Lemma func_eq_funcSym: forall n fuel:nat, func n = funcSym n fuel.

And although the function func still under the flag #[bypass_check(guard)], it is possible to prove this lemma if we go by induction on fuel. Probably on fuel restrictions need to be imposed.

Let’s look at an example from practice:

Below is the start of the function parse_ty. The function is taken from the project “formal verification of the Tezos cryptocurrency protocol.

The function has an annotation {struct node_value}, which should tell the Coq compiler which of the arguments to check for “decreasing at each iteration step”. But this type Alpha_context.Script.node in the source code is designed in such a way that Coq cannot determine that at each step of the recursion we will work with a direct sub-term of the argument node_value (and in this case, it really isn’t always the case).

#[bypass_check(guard)]
Fixpoint parse_ty 
  (ctxt : Alpha_context.context) (stack_depth : int) (legacy : bool)
  (allow_lazy_storage : bool) (allow_operation : bool) (allow_contract : bool)
  (allow_ticket : bool) (ret_value : parse_ty_ret)
  (node_value : Alpha_context.Script.node) {struct node_value}
  : M? (ret * Alpha_context.context) :=
  let parse_passable_ty_aux_with_ret {ret} := 'parse_passable_ty_aux_with_ret
    ret in
  let parse_any_ty_aux := 'parse_any_ty_aux in
  let parse_big_map_value_ty_aux := 'parse_big_map_value_ty_aux in...

So we want to get rid of #[bypass_check(guard)], make the function terminate. We create a simulation function parse_ty_symby adding a natural number fuel as an argument, and changing the recursive call check to {struct fuel}.

Fixpoint parse_ty_sym (fuel : nat)
  (ctxt : Alpha_context.context) (stack_depth : int) (legacy : bool)
  (allow_lazy_storage : bool) (allow_operation : bool) (allow_contract : bool)
  (allow_ticket : bool) {ret_value : parse_ty_ret}
  (node_value : Alpha_context.Script.node) {struct fuel}
  : M? (ret * Alpha_context.context) :=
  match fuel with
  | Datatypes.O =>
    Error_monad.error_value
      (Build_extensible "Typechecking_too_many_recursive_calls" unit tt)
  | Datatypes.S fuel => let parse_passable_ty_aux_with_ret {ret} := 'parse_passable_ty_aux_with_ret
    ret in
  let parse_any_ty_aux := 'parse_any_ty_aux in
  let parse_big_map_value_ty_aux := 'parse_big_map_value_ty_aux in…

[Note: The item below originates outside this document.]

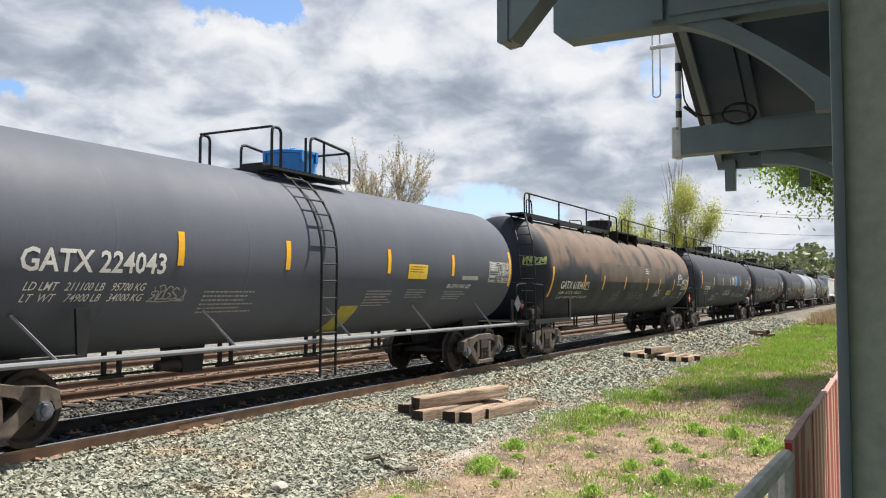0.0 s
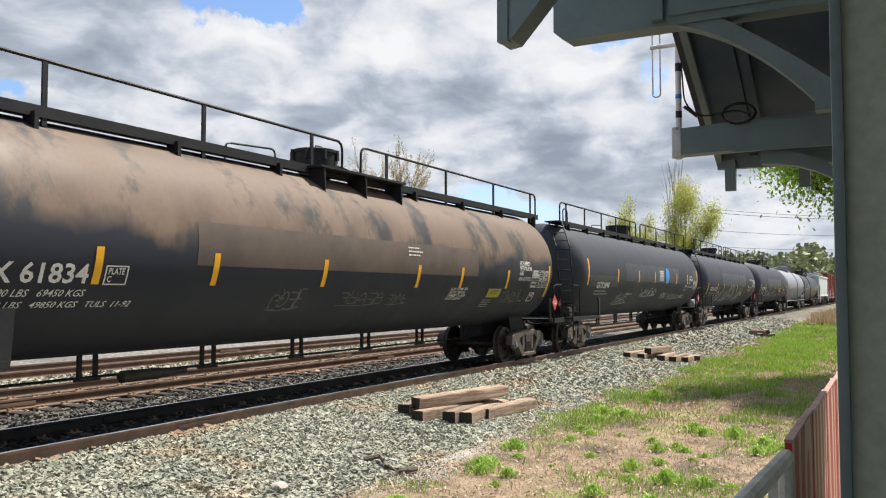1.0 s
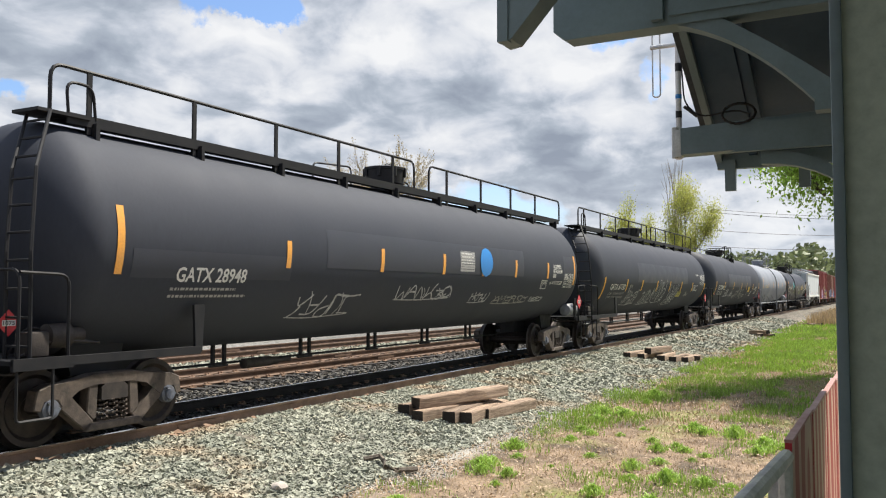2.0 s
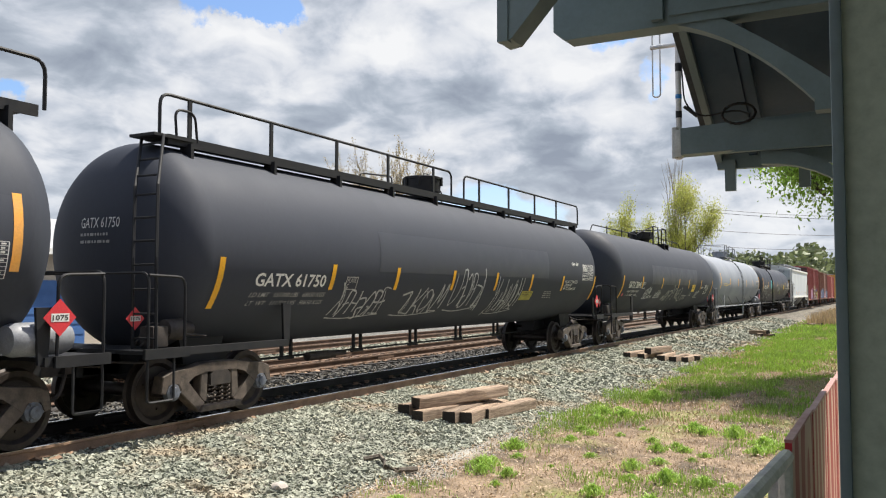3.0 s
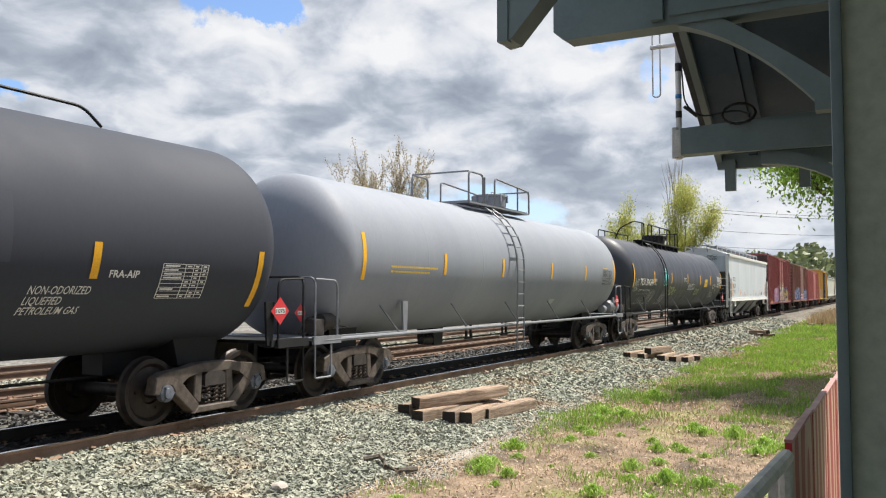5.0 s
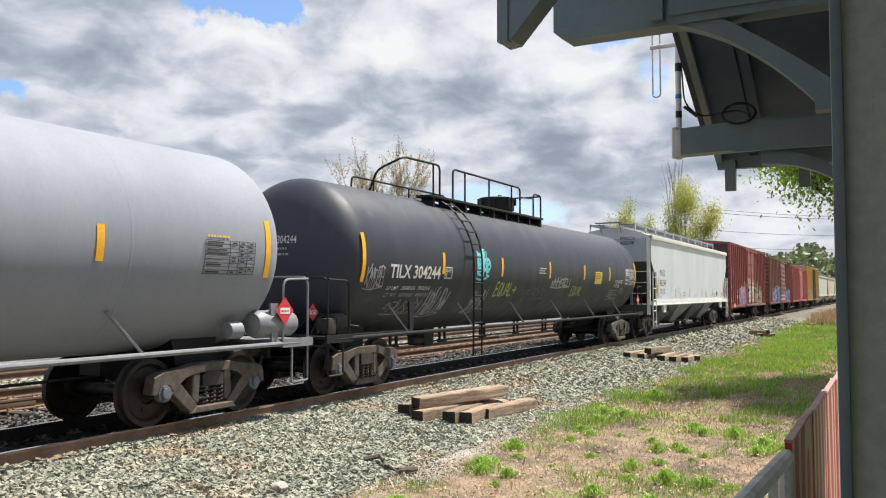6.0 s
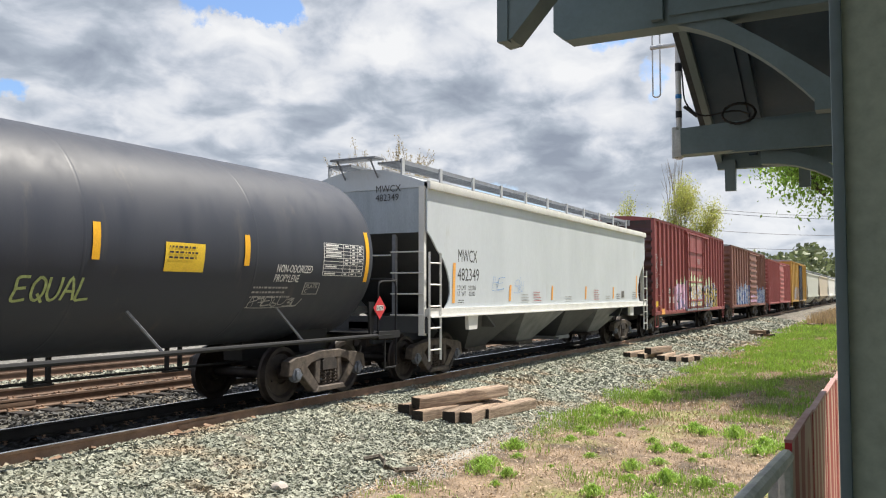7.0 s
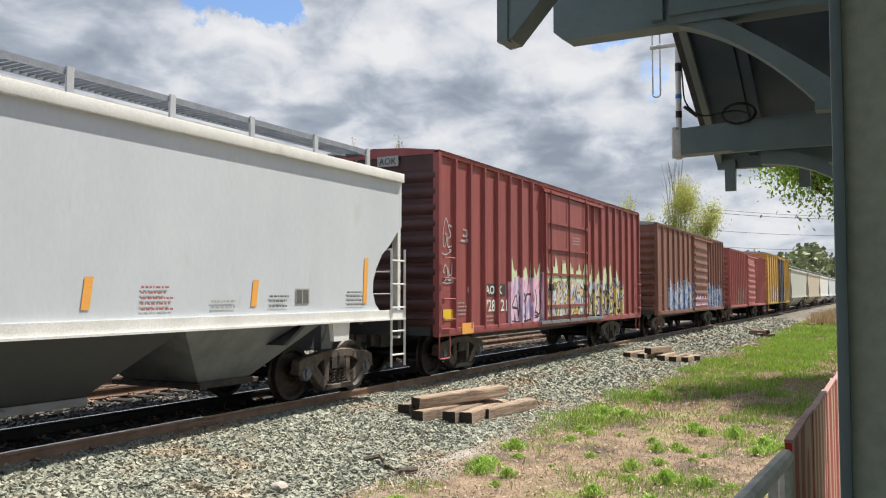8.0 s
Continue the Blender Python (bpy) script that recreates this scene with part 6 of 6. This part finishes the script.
# ---- trees ----
def branch_tree(rnd, height, spread, levels, limbs=(3, 5), lean=0.5, droop=0.0):
    """Branch lines as (points, radius at the foot, radius at the tip), and the twig ends."""
    lines, tips = [], []

    def grow(p, d, length, r, level):
        pts = [p]
        n = 4
        for i in range(n):
            d = (d + Vector((rnd.uniform(-1, 1), rnd.uniform(-1, 1), rnd.uniform(-0.6, 0.8) - droop * level)) * 0.16).normalized()
            p = p + d * length / n
            pts.append(p)
        lines.append((pts, r, r * 0.55))
        if level == levels:
            tips.extend(pts[1:])
            return
        for _ in range(rnd.randint(*limbs)):
            q = pts[rnd.randint(1 if level else 2, n)]
            side = Vector((rnd.uniform(-1, 1), rnd.uniform(-1, 1), rnd.uniform(-0.1, 0.7)))
            grow(q, (d * (1 - lean) + side.normalized() * lean * spread).normalized(), length * rnd.uniform(0.55, 0.8), r * 0.5, level + 1)
        grow(pts[-1], d, length * 0.7, r * 0.55, level + 1)
    grow(Vector((0, 0, 0)), Vector((0, 0, 1)), height * 0.38, height * 0.018, 0)
    return lines, tips


def branches_mesh(lines, material, seg=5):
    verts, faces = [], []
    for pts, r0, r1 in lines:
        base = len(verts)
        k = seg if r0 > 0.03 else 3
        for i, p in enumerate(pts):
            r = r0 + (r1 - r0) * i / (len(pts) - 1)
            d = (pts[min(i + 1, len(pts) - 1)] - pts[max(i - 1, 0)]).normalized()
            u = d.cross(Vector((0.3, 0.9, 0.1))).normalized()
            w = d.cross(u)
            for q in range(k):
                a = q * math.tau / k
                verts.append(p + u * (r * math.cos(a)) + w * (r * math.sin(a)))
        for i in range(len(pts) - 1):
            for q in range(k):
                faces.append((base + i * k + q, base + i * k + (q + 1) % k, base + (i + 1) * k + (q + 1) % k, base + (i + 1) * k + q))
    me = bpy.data.meshes.new("branches")
    me.from_pydata(verts, [], faces)
    me.polygons.foreach_set("use_smooth", [True] * len(faces))
    me.materials.append(material)
    return me


def leaves_mesh(tips, per_tip, spread, size, material, seed):
    rng = np.random.default_rng(seed)
    c = np.repeat(np.array([t[:] for t in tips]), per_tip, 0)
    n = len(c)
    c = c + rng.normal(0, spread, (n, 3))
    s = size * rng.uniform(0.6, 1.4, n)
    u = rng.normal(0, 1, (n, 3))
    u /= np.linalg.norm(u, axis=1)[:, None]
    w = np.cross(u, rng.normal(0, 1, (n, 3)))
    w /= np.linalg.norm(w, axis=1)[:, None]
    v = np.stack([c - u * s[:, None], c + w * s[:, None] * 0.55, c + u * s[:, None], c - w * s[:, None] * 0.55], 1).reshape(-1, 3)
    return mesh_from("leaves", v, np.arange(n * 4).reshape(-1, 4), material)


def tree(x, y, height, seed, label, leaf, per_tip, leaf_size, spread=0.9, levels=3, limbs=(3, 4), bark=None, jitter=0.3, lean=0.5, droop=0.0, scale=(1, 1, 1), clear=0.0):
    rnd = random.Random(seed)
    t = tagged(empty("tree"), label, "tree")
    lines, tips = branch_tree(rnd, height, spread, levels, limbs, lean, droop)
    top = max(p.z for p in tips)
    k = height / top
    lines = [([p * k for p in pts], a, b) for pts, a, b in lines]
    tips = [p * k for p in tips]
    mid = sum(tips, Vector()) / len(tips)
    for p in tips + [q for pts, a, b in lines for q in pts]:
        share = min(p.z / mid.z, 1.0)
        p.x, p.y = p.x - mid.x * share, p.y - mid.y * share
    lines = lines[:1] + [q for q in lines[1:] if q[0][-1].z > clear]
    tips = [p for p in tips if p.z > clear]
    part("trunk", branches_mesh(lines[:1], bark or BARK, 8), None, t)
    part("branchwork", branches_mesh(lines[1:], bark or BARK), None, t)
    if per_tip:
        part("crown", leaves_mesh(tips, per_tip, jitter, leaf_size, leaf, seed), None, t)
    t.location, t.scale = (x, y, -0.45), scale
    return t


tree(51.5, 22.6, 13.4, 3, "bare spring tree with pale tan buds behind the tracks", BUD, 14, 0.06, spread=0.95, levels=4, limbs=(3, 4), bark=TWIG, jitter=0.12, lean=0.55, scale=(0.72, 0.72, 1))
tree(54, 27.6, 11.2, 8, "small budding tree behind the tracks", BUD, 9, 0.07, levels=3, limbs=(3, 4), bark=TWIG, jitter=0.3, scale=(0.7, 0.7, 1))
tree(54, 33.0, 10.6, 12, "small leafing tree behind the tracks", SPRING_LEAF, 6, 0.08, levels=3, limbs=(3, 4), jitter=0.4, scale=(0.6, 0.6, 1))
tree(86, 8.2, 13.6, 21, "slender tree in fresh yellow-green leaf", SPRING_LEAF, 62, 0.105, spread=0.95, levels=3, limbs=(3, 4), jitter=0.6, lean=0.52, scale=(0.66, 0.66, 0.98))
tree(84, 12.7, 11.9, 25, "slender tree in fresh yellow-green leaf", SPRING_LEAF, 58, 0.105, spread=0.95, levels=3, limbs=(3, 4), jitter=0.6, lean=0.52, scale=(0.55, 0.55, 0.95))
tree(92, 10.6, 17.6, 27, "thin bare tree rising behind leafing trees", BUD, 0, 0.05, spread=0.7, levels=3, limbs=(3, 4), bark=TWIG, lean=0.4, scale=(0.42, 0.42, 1))
tree(23.0, -10.1, 10.0, 33, "young maple in bright fresh leaf beside the lawn", FRESH_LEAF, 130, 0.065, spread=1.0, levels=3, limbs=(3, 5), jitter=0.42, lean=0.6, droop=0.05, scale=(0.95, 0.68, 1), clear=4.7)
# second maple, added behind the roof to cast shade on the lawn
tree(26.5, -10.8, 12.0, 36, "tall maple in bright fresh leaf, added to shade the lawn", FRESH_LEAF, 80, 0.07, spread=0.9, levels=3, limbs=(3, 5), jitter=0.45, lean=0.5, scale=(0.8, 0.8, 1), clear=5.6)


def far_woods():
    """Wooded rise in the distance: leaf clumps massed into crowns."""
    rng = np.random.default_rng(77)
    n_tree, per = 190, 170
    x = rng.uniform(190, 420, n_tree)
    y = 6 + rng.uniform(0, 1, n_tree) ** 1.2 * 190
    h = rng.uniform(9, 15, n_tree)
    r = rng.uniform(3, 5.5, n_tree)
    c = np.stack([x, y, -0.5 + h * 0.62 + np.clip((x - 200) * 0.02, 0, 5)], 1)
    d = rng.normal(0, 1, (n_tree, per, 3))
    d /= np.linalg.norm(d, axis=2)[..., None]
    p = c[:, None] + d * (rng.uniform(0.3, 1.0, (n_tree, per, 1)) ** 0.5) * np.stack([r, r, h * 0.42], 1)[:, None]
    p = p.reshape(-1, 3)
    n = len(p)
    s = rng.uniform(0.5, 1.1, n)
    u = rng.normal(0, 1, (n, 3))
    u /= np.linalg.norm(u, axis=1)[:, None]
    w = np.cross(u, rng.normal(0, 1, (n, 3)))
    w /= np.linalg.norm(w, axis=1)[:, None]
    v = np.stack([p - u * s[:, None], p + w * s[:, None] * 0.7, p + u * s[:, None], p - w * s[:, None] * 0.7], 1).reshape(-1, 3)
    tagged(new("far_woods", mesh_from("far_woods", v, np.arange(n * 4).reshape(-1, 4), FAR_LEAF)), "distant wooded rise in thin spring leaf", "woods", kind="stuff")


far_woods()


# ---- overhead wires between poles ----
def build_wires():
    a, b = Vector((118, 15.6, 0)), Vector((150, -6.8, 0))
    for p, lab in ((a, "wooden utility pole behind the trees"), (b, "wooden utility pole beside the line")):
        u = tagged(empty("utility_pole"), lab, "utility pole", "utility poles")
        part("pole", tube_bm([(p.x, p.y, -0.5), (p.x, p.y, 14.5)], 0.14, 8), BARK, u)
        for z in (13.9, 10.9, 8.6):
            part("crossarm", box_bm(p.x - 0.06, p.x + 0.06, p.y - 0.9, p.y + 0.9, z - 0.12, z), BARK, u)
    for z0, z1 in ((13.8, 13.9), (13.3, 13.5), (10.8, 10.9), (8.5, 8.7)):
        pts = [a.lerp(b, t) + Vector((0, 0, z0 + (z1 - z0) * t - 1.6 * t * (1 - t))) for t in np.linspace(0, 1, 13)]
        tagged(part("overhead_wire", tube_bm(pts, 0.03, 4), RUBBER), "black overhead wire strung between poles", "cable", "overhead wires")


build_wires()


# ---- what moves: the train rolls by, its wheels turn ----
def motions():
    for car, x in CARS:
        walk(car, [(t, pose(x - SPEED * t, 0, 0)) for t in (0.0, 2.0, 4.0, 6.0, 8.0)])
    steps = [i / FPS for i in range(8 * FPS + 1)]
    turns = [pose(0, 0, WHEEL_R, 0, -math.degrees(SPEED * t / WHEEL_R), 0) for t in steps]
    for ob, w in WHEELSETS:
        shift = Matrix.Translation((w, 0, 0))
        walk(ob, [(t, shift @ m) for t, m in zip(steps, turns)])


motions()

In the body of the function, we first of all add a check to see if the fuel is equal to zero, and if it is, we exit the loop, if not, we continue to work. We decrease the fuel in the body of the function by one, and the termination check succeeds. Thus, we manage to get rid of #[bypass_check(guard)]now we can work with the simulation.

Conclusion

One of the problems of formal verification of recursive functions is the proof of termination. If the Coq compiler’s termination check fails, you can do one of three things to compile the function:

1. put a flag over the function #[bypass_check(guard)],but then the termination of this function will remain unproved. In addition, there may be problems with proofs of the properties of such functions.

2. directly tell the compiler which parameter in the function body is recursively reduced at each iteration step {struct param}.

Sometimes in practice, if the function is very large (for example, about 3 thousand lines of code), you can try to insert in turn into {struct ..} all the input parameters received by the function. This is a hack, but it doesn’t always work. Usually you have to analyze the source code of a function to find a parameter that is a test for termination for the function (it can also increase, and the termination condition will be the achievement of a specified threshold by the parameter).

if stack_depth >i 10000 then
    Error_monad.error_value

Introduce an additional parameter into the function, the fuel is a natural number, and in the body of the function:
a) if the parameter is equal to zero, interrupt the function;
b) decrease the parameter at each iteration step.

The method presented in the article for solving the problem of checking the termination of functions is rather laborious. But at the same time, this is probably the easiest way available.